[Animation scripts]
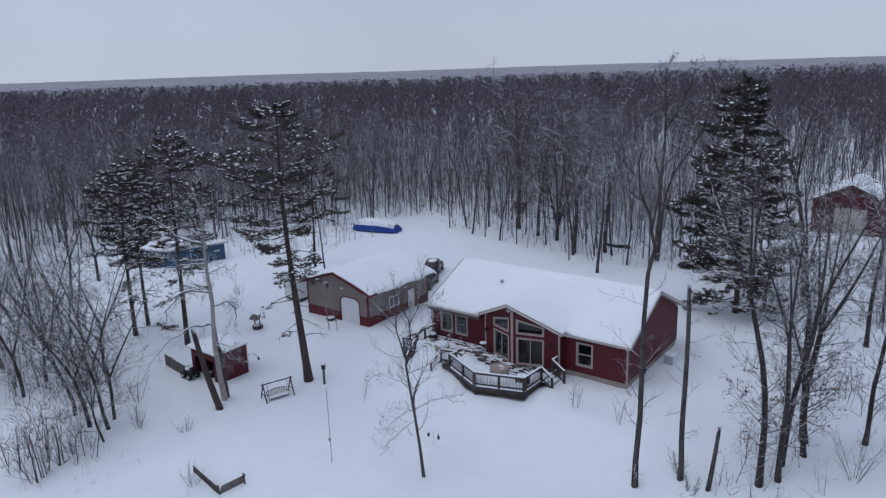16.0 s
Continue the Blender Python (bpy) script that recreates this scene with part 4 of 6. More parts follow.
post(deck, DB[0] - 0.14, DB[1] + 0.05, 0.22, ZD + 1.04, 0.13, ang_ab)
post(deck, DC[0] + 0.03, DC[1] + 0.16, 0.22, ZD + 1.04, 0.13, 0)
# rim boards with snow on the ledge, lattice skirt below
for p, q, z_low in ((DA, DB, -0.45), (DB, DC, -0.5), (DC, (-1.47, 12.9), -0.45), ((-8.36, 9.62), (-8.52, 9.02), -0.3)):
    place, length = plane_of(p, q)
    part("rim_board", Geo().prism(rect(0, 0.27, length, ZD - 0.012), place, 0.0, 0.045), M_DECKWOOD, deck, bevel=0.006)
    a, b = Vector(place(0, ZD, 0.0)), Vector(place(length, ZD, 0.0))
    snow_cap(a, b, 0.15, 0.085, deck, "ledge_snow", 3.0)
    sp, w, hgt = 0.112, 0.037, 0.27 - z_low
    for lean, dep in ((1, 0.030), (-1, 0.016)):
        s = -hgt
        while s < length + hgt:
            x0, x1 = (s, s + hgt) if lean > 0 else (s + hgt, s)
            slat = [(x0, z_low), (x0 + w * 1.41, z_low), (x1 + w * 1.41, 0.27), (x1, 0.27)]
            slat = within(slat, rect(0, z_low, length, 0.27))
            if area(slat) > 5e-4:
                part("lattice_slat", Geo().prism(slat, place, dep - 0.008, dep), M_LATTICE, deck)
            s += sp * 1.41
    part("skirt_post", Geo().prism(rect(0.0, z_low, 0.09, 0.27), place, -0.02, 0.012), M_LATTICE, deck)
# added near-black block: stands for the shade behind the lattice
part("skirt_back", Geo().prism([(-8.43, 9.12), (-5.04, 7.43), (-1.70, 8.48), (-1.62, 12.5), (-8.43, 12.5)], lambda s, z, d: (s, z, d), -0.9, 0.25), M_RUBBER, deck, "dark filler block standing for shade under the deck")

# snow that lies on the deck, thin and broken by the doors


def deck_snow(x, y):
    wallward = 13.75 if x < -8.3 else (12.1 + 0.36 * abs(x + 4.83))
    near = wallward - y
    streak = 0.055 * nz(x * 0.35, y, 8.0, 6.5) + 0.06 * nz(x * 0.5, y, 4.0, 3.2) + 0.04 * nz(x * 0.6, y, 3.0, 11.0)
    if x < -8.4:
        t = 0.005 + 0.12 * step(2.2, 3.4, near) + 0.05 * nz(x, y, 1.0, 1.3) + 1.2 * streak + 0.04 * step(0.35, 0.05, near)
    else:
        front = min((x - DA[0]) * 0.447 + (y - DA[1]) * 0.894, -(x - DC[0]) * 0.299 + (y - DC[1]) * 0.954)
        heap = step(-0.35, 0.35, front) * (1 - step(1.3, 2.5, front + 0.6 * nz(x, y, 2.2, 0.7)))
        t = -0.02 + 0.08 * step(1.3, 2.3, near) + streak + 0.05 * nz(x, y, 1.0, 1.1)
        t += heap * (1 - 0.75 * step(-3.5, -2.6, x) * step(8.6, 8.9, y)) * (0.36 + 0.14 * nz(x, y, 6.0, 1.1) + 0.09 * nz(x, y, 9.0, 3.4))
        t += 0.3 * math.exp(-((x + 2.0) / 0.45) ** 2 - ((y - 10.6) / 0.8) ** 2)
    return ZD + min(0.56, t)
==
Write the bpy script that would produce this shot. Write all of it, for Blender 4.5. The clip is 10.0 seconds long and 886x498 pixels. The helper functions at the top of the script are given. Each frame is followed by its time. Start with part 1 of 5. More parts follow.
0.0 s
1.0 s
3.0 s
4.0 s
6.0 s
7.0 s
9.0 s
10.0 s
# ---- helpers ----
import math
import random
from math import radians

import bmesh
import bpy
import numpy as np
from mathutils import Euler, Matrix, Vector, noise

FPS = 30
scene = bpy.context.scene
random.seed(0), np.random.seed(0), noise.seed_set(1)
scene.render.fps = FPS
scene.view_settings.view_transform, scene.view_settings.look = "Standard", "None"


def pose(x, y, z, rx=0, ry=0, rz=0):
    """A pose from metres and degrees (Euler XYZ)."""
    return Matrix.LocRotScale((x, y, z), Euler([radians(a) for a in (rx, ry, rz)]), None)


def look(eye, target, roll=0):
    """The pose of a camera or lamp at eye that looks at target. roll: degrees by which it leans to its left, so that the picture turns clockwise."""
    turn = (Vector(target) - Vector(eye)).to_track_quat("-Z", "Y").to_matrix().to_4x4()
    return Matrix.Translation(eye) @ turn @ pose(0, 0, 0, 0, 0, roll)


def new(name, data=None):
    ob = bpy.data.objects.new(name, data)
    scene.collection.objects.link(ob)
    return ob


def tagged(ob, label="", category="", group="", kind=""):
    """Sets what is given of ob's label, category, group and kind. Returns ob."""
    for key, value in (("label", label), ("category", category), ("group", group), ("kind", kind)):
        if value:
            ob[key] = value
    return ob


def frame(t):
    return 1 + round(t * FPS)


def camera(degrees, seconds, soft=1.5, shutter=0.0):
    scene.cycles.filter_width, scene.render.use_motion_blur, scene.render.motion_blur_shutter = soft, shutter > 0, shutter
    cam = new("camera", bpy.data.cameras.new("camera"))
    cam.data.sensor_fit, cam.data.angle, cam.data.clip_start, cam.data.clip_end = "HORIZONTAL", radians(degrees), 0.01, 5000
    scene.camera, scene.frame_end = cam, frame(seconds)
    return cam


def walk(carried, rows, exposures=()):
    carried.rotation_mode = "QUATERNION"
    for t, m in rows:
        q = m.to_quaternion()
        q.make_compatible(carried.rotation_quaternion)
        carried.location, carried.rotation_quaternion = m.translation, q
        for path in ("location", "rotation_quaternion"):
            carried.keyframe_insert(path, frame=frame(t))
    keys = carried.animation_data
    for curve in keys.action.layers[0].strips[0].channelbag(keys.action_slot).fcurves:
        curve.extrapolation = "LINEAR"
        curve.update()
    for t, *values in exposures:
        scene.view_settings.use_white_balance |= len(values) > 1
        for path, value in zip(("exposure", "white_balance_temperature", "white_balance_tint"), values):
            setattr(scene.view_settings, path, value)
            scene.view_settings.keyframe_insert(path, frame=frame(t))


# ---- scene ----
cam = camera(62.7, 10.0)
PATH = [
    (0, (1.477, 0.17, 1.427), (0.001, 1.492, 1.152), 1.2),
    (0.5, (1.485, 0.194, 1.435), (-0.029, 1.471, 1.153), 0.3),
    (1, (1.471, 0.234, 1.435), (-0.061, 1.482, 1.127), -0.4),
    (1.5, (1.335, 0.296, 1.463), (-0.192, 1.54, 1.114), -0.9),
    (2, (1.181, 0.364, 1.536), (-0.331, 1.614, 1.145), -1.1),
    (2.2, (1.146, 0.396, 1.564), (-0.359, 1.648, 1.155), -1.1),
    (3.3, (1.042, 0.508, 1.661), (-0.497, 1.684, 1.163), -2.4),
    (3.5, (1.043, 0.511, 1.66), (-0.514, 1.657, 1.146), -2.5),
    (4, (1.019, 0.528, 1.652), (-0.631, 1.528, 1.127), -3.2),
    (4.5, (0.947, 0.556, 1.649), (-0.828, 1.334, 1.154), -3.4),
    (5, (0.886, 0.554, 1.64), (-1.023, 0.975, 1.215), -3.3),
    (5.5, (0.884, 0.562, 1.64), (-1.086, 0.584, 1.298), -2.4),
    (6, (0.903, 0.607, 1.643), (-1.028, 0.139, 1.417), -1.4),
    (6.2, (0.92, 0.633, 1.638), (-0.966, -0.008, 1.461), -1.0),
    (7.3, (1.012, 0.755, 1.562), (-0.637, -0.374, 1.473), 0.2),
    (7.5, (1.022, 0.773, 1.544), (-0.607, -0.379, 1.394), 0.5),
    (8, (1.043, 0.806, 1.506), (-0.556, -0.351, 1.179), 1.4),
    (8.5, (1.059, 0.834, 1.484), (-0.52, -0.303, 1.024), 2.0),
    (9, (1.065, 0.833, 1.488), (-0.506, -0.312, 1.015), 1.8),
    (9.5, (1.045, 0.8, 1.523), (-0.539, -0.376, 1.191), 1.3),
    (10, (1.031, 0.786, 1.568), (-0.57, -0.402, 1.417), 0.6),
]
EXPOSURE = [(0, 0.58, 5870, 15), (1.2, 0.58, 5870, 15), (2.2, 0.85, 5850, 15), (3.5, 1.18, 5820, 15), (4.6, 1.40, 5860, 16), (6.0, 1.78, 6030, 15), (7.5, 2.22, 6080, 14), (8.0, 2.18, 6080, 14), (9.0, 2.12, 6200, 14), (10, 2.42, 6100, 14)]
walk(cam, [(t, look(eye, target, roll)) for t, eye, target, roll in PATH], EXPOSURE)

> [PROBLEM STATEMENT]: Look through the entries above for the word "noise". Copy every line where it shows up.

> [WORKED ANSWER]:
from mathutils import Euler, Matrix, Vector, noise
random.seed(0), np.random.seed(0), noise.seed_set(1)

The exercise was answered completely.